__SUPPLIED INFORMATION__.
BEGIN
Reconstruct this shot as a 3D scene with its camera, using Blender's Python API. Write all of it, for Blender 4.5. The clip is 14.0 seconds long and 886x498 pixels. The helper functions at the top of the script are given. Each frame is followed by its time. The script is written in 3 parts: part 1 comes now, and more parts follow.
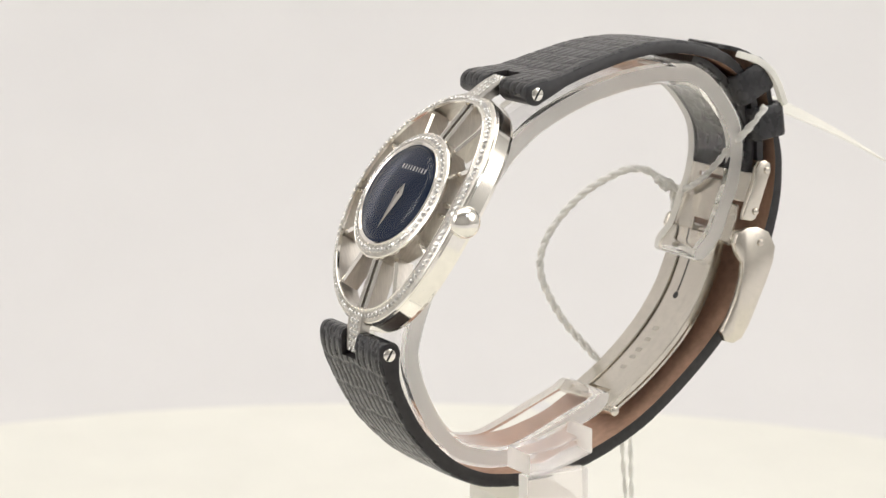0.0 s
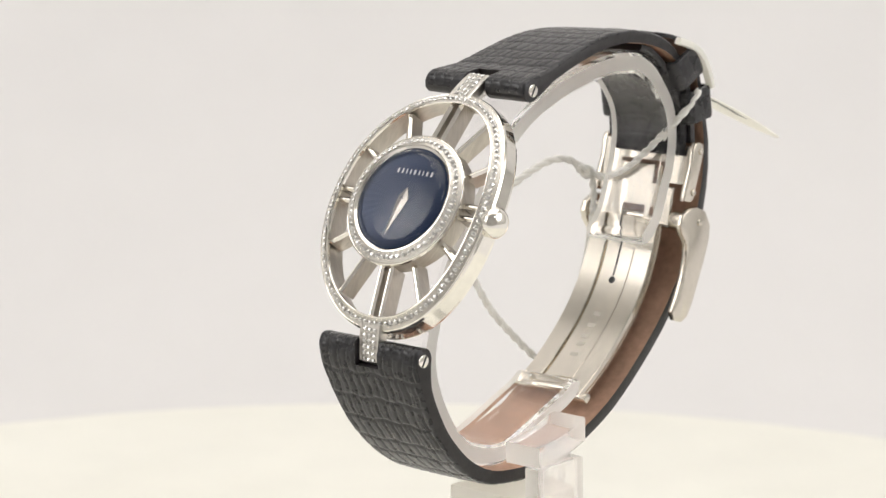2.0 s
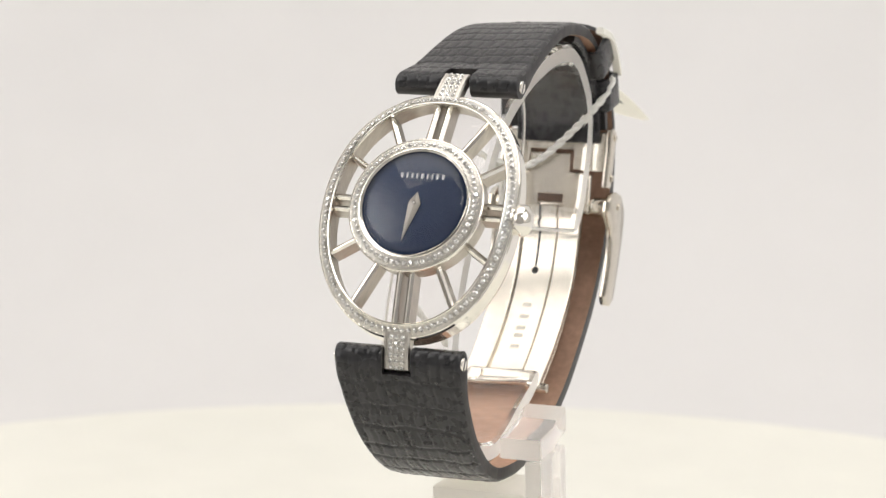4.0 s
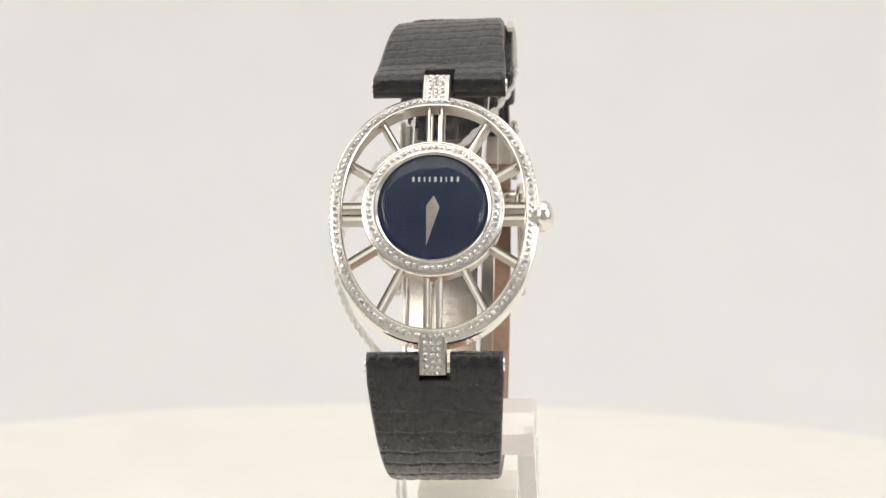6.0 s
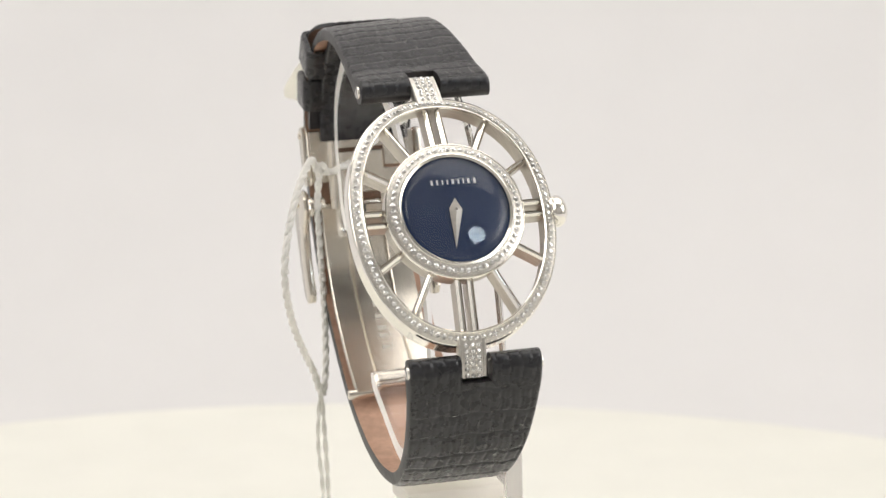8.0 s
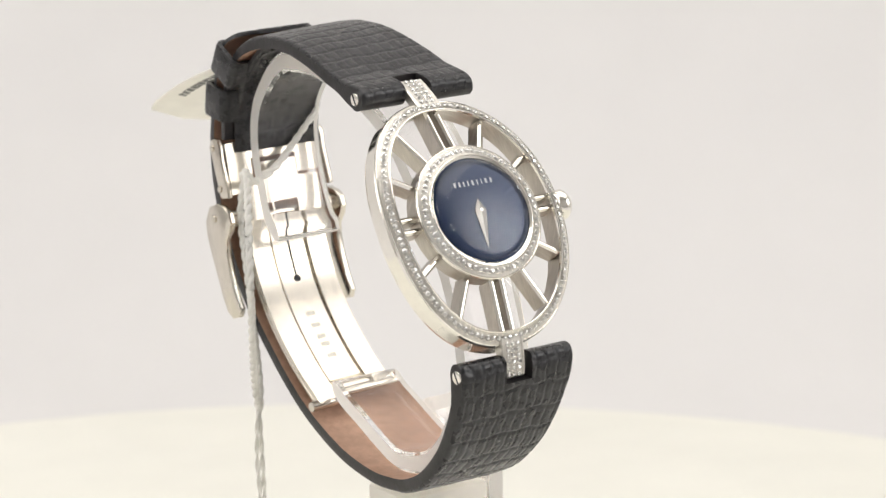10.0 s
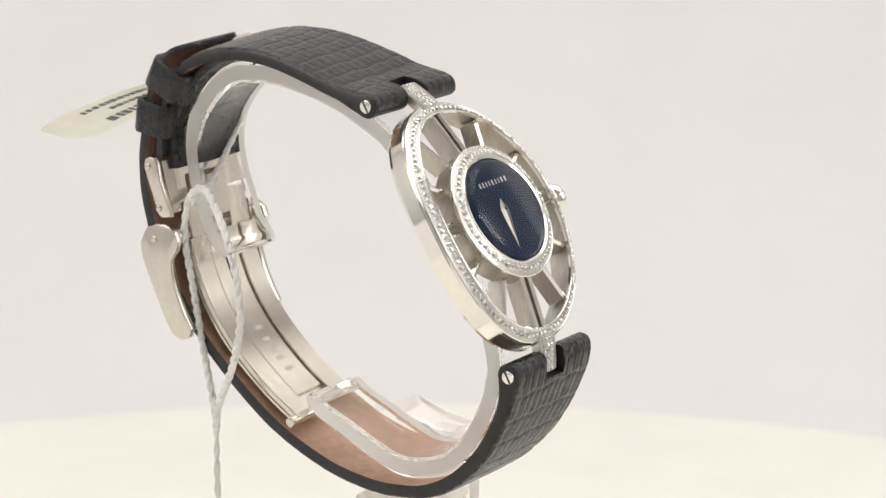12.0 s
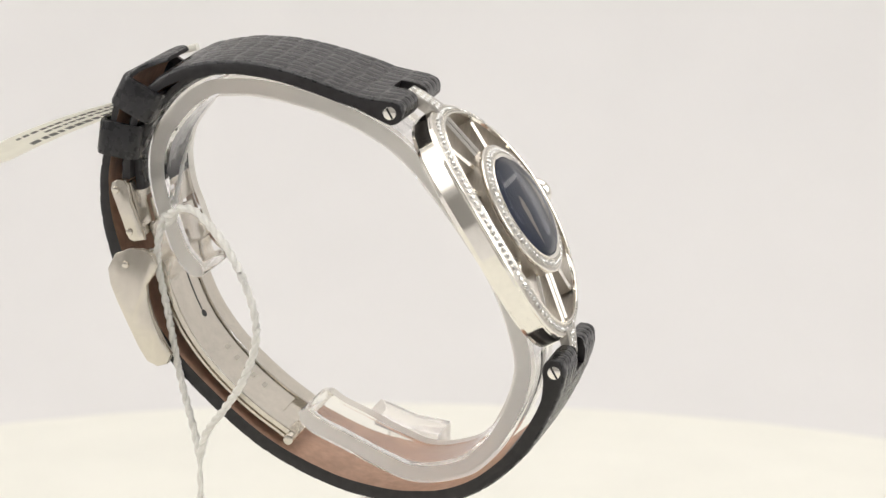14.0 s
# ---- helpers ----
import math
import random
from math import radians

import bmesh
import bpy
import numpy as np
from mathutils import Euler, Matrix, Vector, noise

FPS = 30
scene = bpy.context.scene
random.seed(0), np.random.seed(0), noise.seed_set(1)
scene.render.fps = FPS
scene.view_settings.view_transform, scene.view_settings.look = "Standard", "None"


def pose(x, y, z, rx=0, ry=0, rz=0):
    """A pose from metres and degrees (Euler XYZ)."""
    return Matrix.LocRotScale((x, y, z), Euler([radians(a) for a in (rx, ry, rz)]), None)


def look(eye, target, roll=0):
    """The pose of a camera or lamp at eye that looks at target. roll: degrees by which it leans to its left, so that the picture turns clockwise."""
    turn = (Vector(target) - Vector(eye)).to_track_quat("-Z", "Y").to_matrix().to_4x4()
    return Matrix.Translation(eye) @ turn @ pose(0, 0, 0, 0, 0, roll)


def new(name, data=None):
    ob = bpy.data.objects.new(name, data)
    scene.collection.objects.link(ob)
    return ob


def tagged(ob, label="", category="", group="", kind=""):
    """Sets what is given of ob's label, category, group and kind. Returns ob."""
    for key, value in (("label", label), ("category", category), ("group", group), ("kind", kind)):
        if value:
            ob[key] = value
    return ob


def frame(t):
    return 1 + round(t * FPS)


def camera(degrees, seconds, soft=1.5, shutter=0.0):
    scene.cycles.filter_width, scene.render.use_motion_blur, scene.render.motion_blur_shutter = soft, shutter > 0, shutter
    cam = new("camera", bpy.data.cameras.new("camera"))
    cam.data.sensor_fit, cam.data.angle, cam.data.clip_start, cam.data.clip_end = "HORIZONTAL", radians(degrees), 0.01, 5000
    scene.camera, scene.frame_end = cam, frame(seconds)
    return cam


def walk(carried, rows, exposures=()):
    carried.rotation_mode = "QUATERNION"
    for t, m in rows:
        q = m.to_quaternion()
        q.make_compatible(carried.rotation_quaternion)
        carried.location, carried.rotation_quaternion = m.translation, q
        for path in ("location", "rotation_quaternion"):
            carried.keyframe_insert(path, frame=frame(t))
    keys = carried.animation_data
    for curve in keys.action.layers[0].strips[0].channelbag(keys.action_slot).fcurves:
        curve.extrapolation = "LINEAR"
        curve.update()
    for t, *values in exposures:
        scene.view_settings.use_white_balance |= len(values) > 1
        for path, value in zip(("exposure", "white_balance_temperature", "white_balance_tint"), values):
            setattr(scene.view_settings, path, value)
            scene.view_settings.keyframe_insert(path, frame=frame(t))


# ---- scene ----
# The camera stands still; the turntable carries the watch round.
TABLE_Z = 0.174
EYE = Vector((-0.0037941, -0.40, TABLE_Z))
PITCH = 0.2258403
cam = camera(16.99, 14.0, soft=1.4)
AIM = look(EYE, EYE + Vector((0, math.cos(PITCH), -math.sin(PITCH))), roll=1.187)
cam.data.dof.use_dof, cam.data.dof.focus_distance, cam.data.dof.aperture_fstop = True, 0.408, 44.0
walk(cam, [(0.0, AIM), (14.0, AIM)])


def turn_at(t):
    """Angle of the turntable, in radians: it turns at a nearly even pace."""
    return radians(0.012 * (t - 6.0) ** 2 + 9.62 * (t - 6.0) - 4.742)


# The watch leans a little on its stand: axes across, through and up the loop.
ACROSS = Vector((0.9987, 0.0227, 0.0461)).normalized()
UPWARD = (Vector((0, 0, 1)) - ACROSS * ACROSS.z).normalized()
THROUGH = UPWARD.cross(ACROSS)
LEAN = Matrix((ACROSS, THROUGH, UPWARD)).transposed().to_4x4()
LEAN.translation = (-0.00041, 0, 0)
MM = 0.001


# ---- light ----
def area_lamp(name, place, target, size_x, size_y, watts, colour):
    data = bpy.data.lights.new(name, "AREA")
    data.shape, data.size, data.size_y = "RECTANGLE", size_x, size_y
    data.energy, data.color = watts, colour
    ob = new(name, data)
    ob.matrix_world = look(place, target)
    return ob


area_lamp("softbox_top", (0.0, 0.14, 1.30), (0.0, 0.14, 0), 1.9, 1.24, 13.0, (1.0, 0.975, 0.94))
LEFT = area_lamp("softbox_left", (-1.14, -0.34, 0.66), (0, 0.0, 0.08), 1.35, 1.25, 8.8, (1.0, 0.985, 0.97))
RIGHT = area_lamp("softbox_right", (1.14, -0.32, 0.64), (0, 0.0, 0.08), 1.35, 1.25, 9.0, (1.0, 0.985, 0.97))
for soft_lamp in (LEFT, RIGHT):
    # a softbox is bright in its middle and fades towards its cloth edges
    soft_lamp.data.use_nodes = True
    tree = soft_lamp.data.node_tree
    where = tree.nodes.new("ShaderNodeNewGeometry")
    span = tree.nodes.new("ShaderNodeVectorMath")
    span.operation = "DISTANCE"
    span.inputs[1].default_value = (0.5, 0.5, 0)
    fade = tree.nodes.new("ShaderNodeMapRange")
    fade.interpolation_type = "SMOOTHSTEP"
    fade.inputs[1].default_value, fade.inputs[2].default_value = 0.08, 0.5
    fade.inputs[3].default_value, fade.inputs[4].default_value = 2.3, 0.0
    tree.links.new(where.outputs["Parametric"], span.inputs[0])
    tree.links.new(span.outputs["Value"], fade.inputs[0])
    tree.links.new(fade.outputs[0], tree.nodes["Emission"].inputs["Strength"])
SMALL = area_lamp("small_lamp", (0.666, -0.726, 0.82), (0, 0, 0.08), 0.15, 0.15, 0.8, (0.74, 0.87, 1.0))
SMALL.data.shape = "DISK"
world = bpy.data.worlds.new("room_air")
world.use_nodes = True
world.node_tree.nodes["Background"].inputs[0].default_value = (1, 0.98, 0.95, 1)
world.node_tree.nodes["Background"].inputs[1].default_value = 0.3
scene.world = world
scene.view_settings.exposure = -0.01


# ---- materials ----
def material(name, colour, rough=0.5, metal=0.0, grain=0.0, grain_scale=400.0, bump=0.0, bump_scale=600.0, mottle=0.0,
             mottle_scale=40.0, trans=0.0, ior=1.45, coat=0.0, sheen=0.0, stretch=None, bump_dist=0.0001):
    """A principled surface with colour grain at two scales, roughness variation and fine relief."""
    m = bpy.data.materials.new(name)
    m.use_nodes = True
    nt = m.node_tree
    b = nt.nodes["Principled BSDF"]
    b.inputs["Base Color"].default_value = (*colour, 1)
    b.inputs["Roughness"].default_value = rough
    b.inputs["Metallic"].default_value = metal
    b.inputs["Transmission Weight"].default_value = trans
    b.inputs["IOR"].default_value = ior
    b.inputs["Coat Weight"].default_value = coat
    b.inputs["Coat Roughness"].default_value = 0.15
    b.inputs["Sheen Weight"].default_value = sheen
    co = nt.nodes.new("ShaderNodeTexCoord")
    source = co.outputs["Object"]
    if stretch:
        mp = nt.nodes.new("ShaderNodeMapping")
        mp.inputs["Scale"].default_value = stretch
        nt.links.new(source, mp.inputs["Vector"])
        source = mp.outputs["Vector"]

    def noise_node(scale, detail):
        n = nt.nodes.new("ShaderNodeTexNoise")
        n.inputs["Scale"].default_value, n.inputs["Detail"].default_value = scale, detail
        nt.links.new(source, n.inputs["Vector"])
        return n

    if grain or mottle:
        last = None
        for amount, scale in ((grain, grain_scale), (mottle, mottle_scale)):
            if not amount:
                continue
            n = noise_node(scale, 4)
            mr = nt.nodes.new("ShaderNodeMapRange")
            mr.inputs[1].default_value, mr.inputs[2].default_value = 0.3, 0.7
            mr.inputs[3].default_value, mr.inputs[4].default_value = 1 - amount, 1 + amount
            nt.links.new(n.outputs[0], mr.inputs[0])
            mix = nt.nodes.new("ShaderNodeMix")
            mix.data_type, mix.blend_type = "RGBA", "MULTIPLY"
            mix.inputs[0].default_value = 1
            if last is None:
                mix.inputs[6].default_value = (*colour, 1)
            else:
                nt.links.new(last, mix.inputs[6])
            nt.links.new(mr.outputs[0], mix.inputs[7])
            last = mix.outputs[2]
        nt.links.new(last, b.inputs["Base Color"])
        rr = nt.nodes.new("ShaderNodeMapRange")
        rr.inputs[3].default_value, rr.inputs[4].default_value = max(rough * 0.8, 0.02), min(rough * 1.25, 1)
        nt.links.new(noise_node(grain_scale * 0.6, 3).outputs[0], rr.inputs[0])
        nt.links.new(rr.outputs[0], b.inputs["Roughness"])
    if bump:
        bp = nt.nodes.new("ShaderNodeBump")
        bp.inputs["Strength"].default_value, bp.inputs["Distance"].default_value = bump, bump_dist
        nt.links.new(noise_node(bump_scale, 5).outputs[0], bp.inputs["Height"])
        nt.links.new(bp.outputs[0], b.inputs["Normal"])
    return m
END
__GIVEN REQUEST__. Show every line from the listing above in which the string "import" appears.

__FINISHED TASK__.
import math
import random
from math import radians
import bmesh
import bpy
import numpy as np
from mathutils import Euler, Matrix, Vector, noise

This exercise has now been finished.